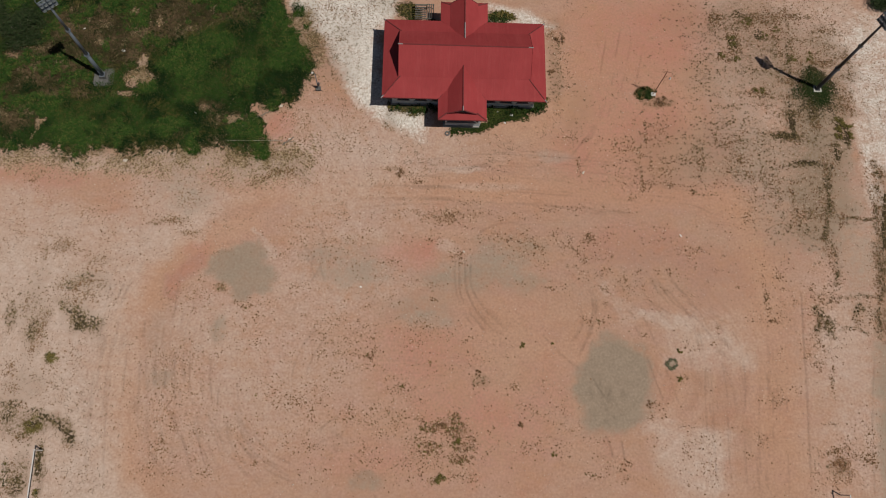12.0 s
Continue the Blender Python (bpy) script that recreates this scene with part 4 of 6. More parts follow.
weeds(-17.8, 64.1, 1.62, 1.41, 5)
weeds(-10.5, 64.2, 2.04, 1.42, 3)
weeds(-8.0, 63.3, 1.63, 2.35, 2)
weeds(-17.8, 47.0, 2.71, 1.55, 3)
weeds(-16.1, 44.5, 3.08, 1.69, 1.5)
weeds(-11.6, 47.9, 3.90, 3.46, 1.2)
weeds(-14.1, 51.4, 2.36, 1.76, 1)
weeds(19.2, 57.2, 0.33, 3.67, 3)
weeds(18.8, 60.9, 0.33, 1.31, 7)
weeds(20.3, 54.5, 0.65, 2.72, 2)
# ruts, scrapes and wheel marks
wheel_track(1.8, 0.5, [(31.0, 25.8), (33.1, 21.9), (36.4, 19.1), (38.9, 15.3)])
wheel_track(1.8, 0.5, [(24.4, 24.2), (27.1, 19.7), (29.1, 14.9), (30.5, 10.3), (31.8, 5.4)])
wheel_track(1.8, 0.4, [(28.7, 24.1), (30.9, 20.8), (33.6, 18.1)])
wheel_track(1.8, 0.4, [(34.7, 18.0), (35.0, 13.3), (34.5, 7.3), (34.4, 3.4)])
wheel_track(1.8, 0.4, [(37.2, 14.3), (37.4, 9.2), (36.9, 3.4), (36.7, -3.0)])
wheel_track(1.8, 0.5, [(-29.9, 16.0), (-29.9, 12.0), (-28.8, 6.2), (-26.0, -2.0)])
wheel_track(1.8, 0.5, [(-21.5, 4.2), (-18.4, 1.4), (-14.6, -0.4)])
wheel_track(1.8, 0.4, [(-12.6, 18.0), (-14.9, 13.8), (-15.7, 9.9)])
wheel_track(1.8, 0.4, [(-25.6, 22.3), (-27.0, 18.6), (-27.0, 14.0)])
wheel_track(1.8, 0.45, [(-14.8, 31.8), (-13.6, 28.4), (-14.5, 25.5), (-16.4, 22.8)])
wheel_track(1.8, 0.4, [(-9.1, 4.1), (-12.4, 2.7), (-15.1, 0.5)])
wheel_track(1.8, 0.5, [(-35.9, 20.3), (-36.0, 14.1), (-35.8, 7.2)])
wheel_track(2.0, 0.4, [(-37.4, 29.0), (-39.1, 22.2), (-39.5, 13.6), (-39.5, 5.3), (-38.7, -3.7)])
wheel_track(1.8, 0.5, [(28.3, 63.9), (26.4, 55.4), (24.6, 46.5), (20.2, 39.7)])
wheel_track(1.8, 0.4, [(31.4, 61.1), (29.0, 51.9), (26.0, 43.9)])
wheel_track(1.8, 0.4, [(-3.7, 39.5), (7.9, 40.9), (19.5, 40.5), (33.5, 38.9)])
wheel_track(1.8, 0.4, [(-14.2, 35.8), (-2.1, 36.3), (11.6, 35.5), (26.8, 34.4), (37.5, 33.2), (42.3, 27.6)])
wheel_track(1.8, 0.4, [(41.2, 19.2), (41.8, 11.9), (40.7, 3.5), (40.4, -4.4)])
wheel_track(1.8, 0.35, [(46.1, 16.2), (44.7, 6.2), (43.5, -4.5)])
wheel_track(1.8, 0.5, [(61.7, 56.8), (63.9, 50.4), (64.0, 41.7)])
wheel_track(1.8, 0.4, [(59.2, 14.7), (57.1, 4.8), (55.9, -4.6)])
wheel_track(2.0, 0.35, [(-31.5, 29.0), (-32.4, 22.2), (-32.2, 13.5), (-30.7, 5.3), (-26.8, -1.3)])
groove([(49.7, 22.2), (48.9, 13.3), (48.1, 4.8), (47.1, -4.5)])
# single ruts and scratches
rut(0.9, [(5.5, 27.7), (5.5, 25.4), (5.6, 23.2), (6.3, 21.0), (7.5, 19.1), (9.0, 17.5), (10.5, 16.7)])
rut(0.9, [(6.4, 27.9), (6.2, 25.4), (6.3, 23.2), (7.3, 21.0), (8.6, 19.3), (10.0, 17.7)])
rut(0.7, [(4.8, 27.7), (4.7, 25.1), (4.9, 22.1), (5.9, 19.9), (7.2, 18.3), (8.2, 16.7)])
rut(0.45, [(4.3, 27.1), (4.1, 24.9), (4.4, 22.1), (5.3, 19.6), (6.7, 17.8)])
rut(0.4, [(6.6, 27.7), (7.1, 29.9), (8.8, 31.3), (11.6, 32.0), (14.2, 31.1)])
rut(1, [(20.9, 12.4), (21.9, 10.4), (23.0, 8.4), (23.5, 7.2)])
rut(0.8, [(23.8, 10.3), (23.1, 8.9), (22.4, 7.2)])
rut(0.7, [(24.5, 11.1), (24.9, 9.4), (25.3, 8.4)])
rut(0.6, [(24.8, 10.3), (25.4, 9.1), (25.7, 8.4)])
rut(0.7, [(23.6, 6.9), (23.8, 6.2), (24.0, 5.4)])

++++

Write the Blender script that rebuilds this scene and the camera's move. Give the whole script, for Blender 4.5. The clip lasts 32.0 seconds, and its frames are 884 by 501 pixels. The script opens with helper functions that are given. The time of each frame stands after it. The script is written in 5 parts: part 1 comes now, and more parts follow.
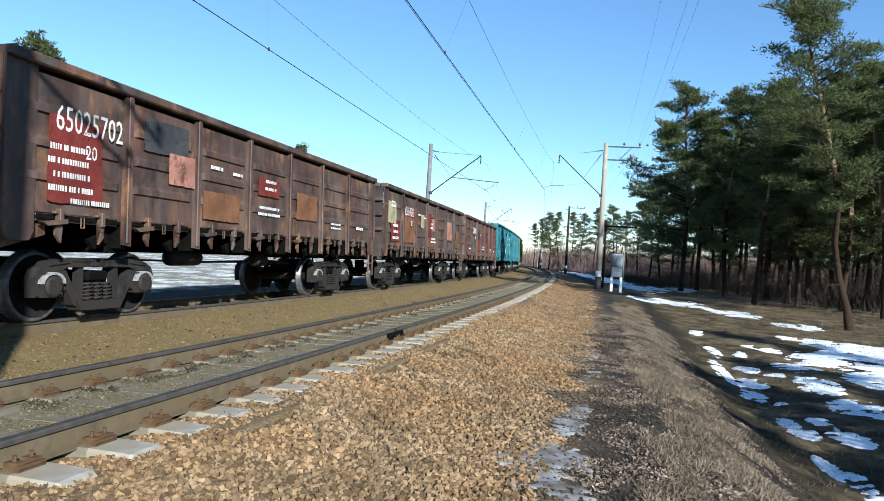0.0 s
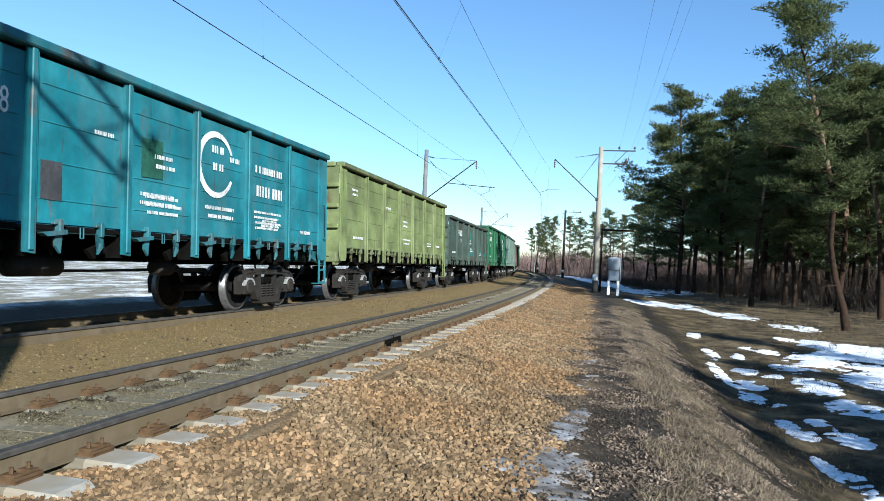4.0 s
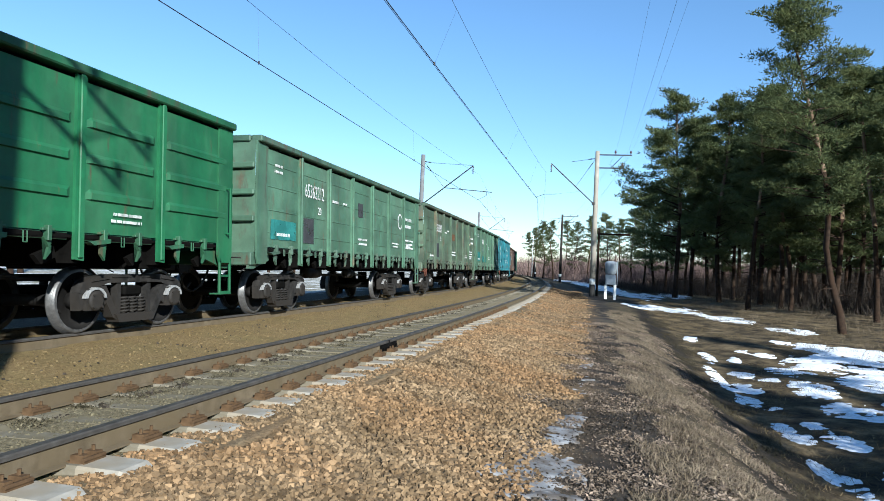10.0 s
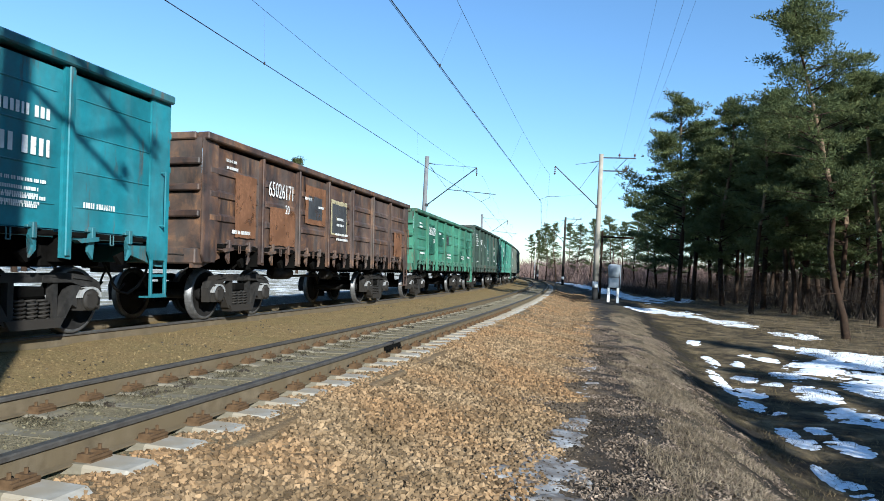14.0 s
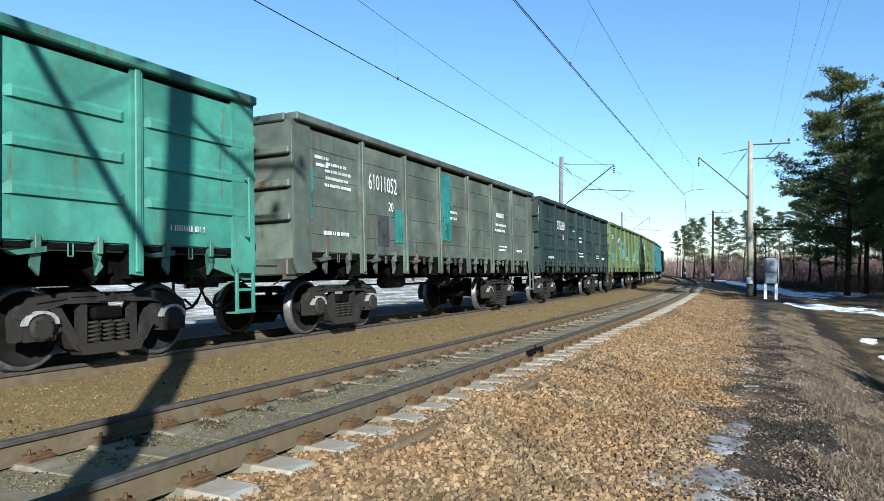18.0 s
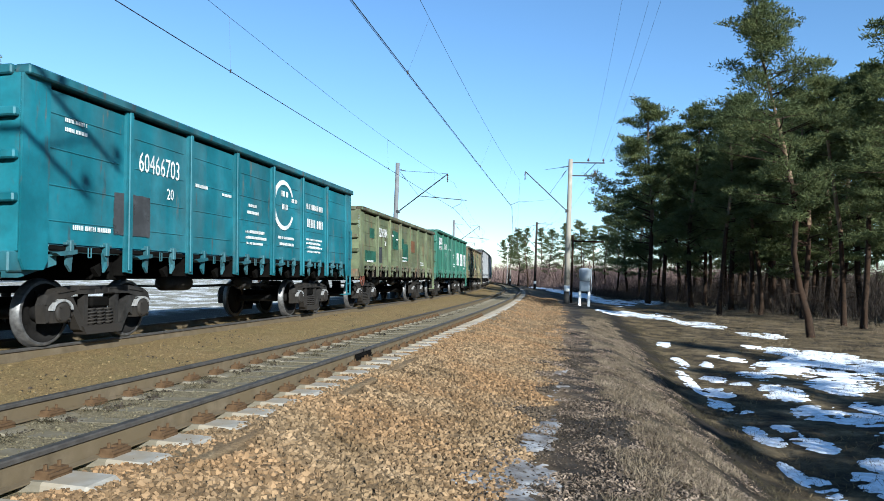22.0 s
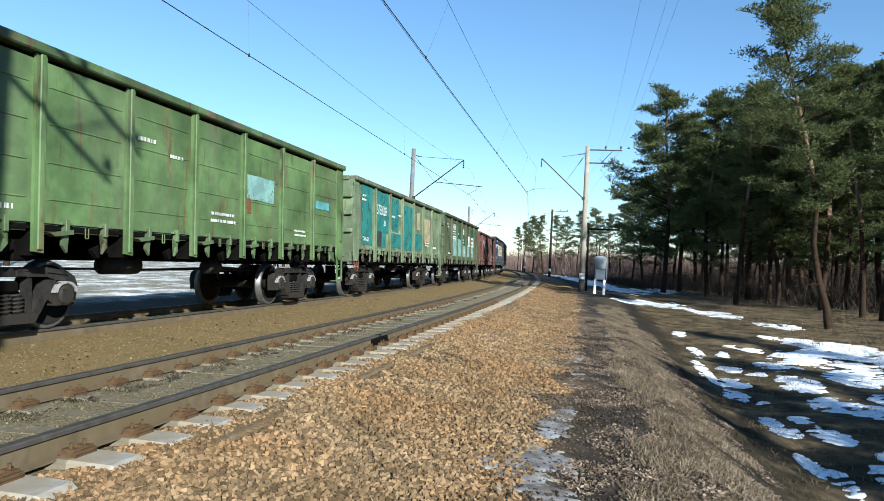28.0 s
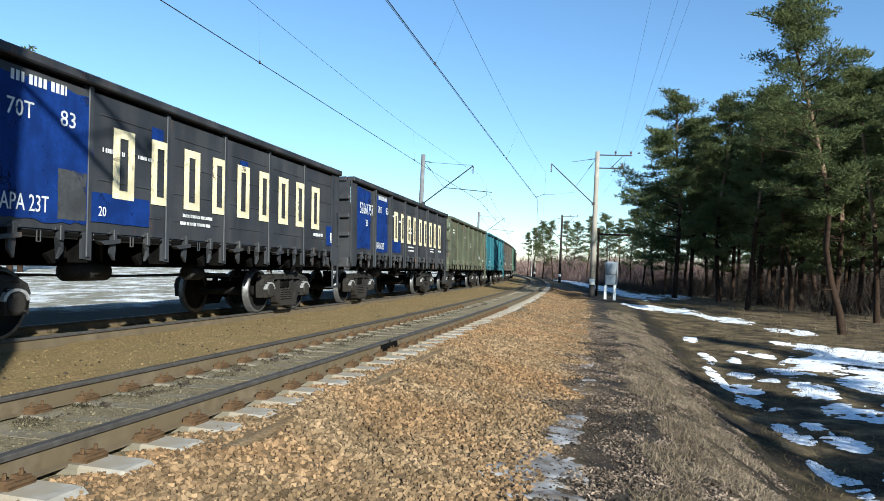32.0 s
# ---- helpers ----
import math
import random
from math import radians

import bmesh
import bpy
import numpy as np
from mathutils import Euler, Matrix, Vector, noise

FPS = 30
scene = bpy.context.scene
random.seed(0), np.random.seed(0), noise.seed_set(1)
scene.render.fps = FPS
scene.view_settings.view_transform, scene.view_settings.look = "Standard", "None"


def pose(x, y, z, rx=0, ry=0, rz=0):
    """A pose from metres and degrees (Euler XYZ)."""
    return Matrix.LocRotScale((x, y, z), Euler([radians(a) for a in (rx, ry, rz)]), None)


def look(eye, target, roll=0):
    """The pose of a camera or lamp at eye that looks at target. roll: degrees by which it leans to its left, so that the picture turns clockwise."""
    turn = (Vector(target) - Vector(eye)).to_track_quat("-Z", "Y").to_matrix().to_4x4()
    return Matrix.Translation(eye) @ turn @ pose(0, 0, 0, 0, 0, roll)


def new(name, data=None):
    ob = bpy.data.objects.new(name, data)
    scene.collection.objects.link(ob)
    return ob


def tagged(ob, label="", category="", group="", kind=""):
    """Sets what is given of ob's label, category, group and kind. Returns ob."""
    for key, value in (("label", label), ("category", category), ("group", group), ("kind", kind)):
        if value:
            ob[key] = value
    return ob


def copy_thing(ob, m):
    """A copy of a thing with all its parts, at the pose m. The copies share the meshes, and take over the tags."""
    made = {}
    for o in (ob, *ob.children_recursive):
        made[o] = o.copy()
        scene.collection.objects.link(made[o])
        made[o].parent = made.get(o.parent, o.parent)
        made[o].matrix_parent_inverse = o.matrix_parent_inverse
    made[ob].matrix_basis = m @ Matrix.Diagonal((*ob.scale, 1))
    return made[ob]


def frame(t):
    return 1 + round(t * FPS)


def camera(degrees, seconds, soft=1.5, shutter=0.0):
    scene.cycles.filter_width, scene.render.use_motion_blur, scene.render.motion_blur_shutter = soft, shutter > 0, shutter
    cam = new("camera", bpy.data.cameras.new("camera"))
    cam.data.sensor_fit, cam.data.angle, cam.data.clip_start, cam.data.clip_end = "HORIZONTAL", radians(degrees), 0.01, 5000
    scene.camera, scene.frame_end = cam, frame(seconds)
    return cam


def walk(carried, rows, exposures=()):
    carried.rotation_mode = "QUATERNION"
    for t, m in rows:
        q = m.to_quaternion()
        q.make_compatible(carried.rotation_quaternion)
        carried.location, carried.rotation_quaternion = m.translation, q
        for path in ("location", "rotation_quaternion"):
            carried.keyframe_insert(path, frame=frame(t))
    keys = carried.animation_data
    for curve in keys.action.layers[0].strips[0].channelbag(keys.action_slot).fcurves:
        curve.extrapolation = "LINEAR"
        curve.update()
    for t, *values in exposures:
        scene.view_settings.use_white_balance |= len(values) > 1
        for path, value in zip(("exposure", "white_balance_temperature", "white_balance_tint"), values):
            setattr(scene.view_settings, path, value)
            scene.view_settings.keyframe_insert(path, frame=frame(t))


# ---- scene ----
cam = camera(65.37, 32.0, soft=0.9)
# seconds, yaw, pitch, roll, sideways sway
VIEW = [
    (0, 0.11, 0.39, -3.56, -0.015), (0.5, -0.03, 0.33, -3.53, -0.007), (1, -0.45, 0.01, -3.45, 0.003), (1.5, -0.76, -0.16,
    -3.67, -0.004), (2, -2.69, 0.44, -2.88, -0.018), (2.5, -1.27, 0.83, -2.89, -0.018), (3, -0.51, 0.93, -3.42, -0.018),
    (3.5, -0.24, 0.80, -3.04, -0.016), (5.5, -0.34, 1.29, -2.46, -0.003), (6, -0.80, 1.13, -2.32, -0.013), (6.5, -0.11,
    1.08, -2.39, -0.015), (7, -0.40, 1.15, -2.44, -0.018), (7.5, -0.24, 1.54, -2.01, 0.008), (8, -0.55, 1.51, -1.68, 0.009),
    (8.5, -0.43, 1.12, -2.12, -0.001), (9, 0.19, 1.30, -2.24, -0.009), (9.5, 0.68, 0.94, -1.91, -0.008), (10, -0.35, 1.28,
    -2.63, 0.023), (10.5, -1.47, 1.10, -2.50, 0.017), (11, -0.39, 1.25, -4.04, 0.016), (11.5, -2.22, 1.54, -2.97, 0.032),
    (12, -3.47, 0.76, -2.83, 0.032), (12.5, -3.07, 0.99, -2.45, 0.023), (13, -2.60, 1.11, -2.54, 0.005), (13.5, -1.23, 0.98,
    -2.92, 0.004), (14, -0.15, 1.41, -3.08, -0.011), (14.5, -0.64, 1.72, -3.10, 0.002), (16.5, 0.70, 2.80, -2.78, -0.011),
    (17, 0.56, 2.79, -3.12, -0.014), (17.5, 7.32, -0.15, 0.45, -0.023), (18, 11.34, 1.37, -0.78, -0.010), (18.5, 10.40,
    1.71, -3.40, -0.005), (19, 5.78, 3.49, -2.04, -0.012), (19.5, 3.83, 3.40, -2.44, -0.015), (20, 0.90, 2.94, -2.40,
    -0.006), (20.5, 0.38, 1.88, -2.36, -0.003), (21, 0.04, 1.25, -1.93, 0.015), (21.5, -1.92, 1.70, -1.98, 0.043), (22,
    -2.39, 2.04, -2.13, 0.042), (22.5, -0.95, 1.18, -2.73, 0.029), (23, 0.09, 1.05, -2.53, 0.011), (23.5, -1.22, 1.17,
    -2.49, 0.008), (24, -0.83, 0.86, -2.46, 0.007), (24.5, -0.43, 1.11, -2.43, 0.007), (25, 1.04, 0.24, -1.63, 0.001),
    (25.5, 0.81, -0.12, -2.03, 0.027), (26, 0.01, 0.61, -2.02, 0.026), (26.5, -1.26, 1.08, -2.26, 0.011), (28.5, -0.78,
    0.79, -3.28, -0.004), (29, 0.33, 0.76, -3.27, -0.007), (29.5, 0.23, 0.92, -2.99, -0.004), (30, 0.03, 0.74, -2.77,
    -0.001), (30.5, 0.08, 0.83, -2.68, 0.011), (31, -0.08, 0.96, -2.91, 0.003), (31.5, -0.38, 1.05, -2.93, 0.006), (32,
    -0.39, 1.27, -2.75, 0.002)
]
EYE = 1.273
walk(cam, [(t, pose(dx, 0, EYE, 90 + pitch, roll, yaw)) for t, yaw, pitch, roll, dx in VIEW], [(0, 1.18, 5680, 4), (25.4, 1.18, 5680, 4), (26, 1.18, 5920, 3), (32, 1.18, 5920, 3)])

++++

# WRITTEN EXERCISE:
Reproduce every line from the entries that holds the word "curve".

# RESULT OF THE EXERCISE:
    for curve in keys.action.layers[0].strips[0].channelbag(keys.action_slot).fcurves:
        curve.extrapolation = "LINEAR"
        curve.update()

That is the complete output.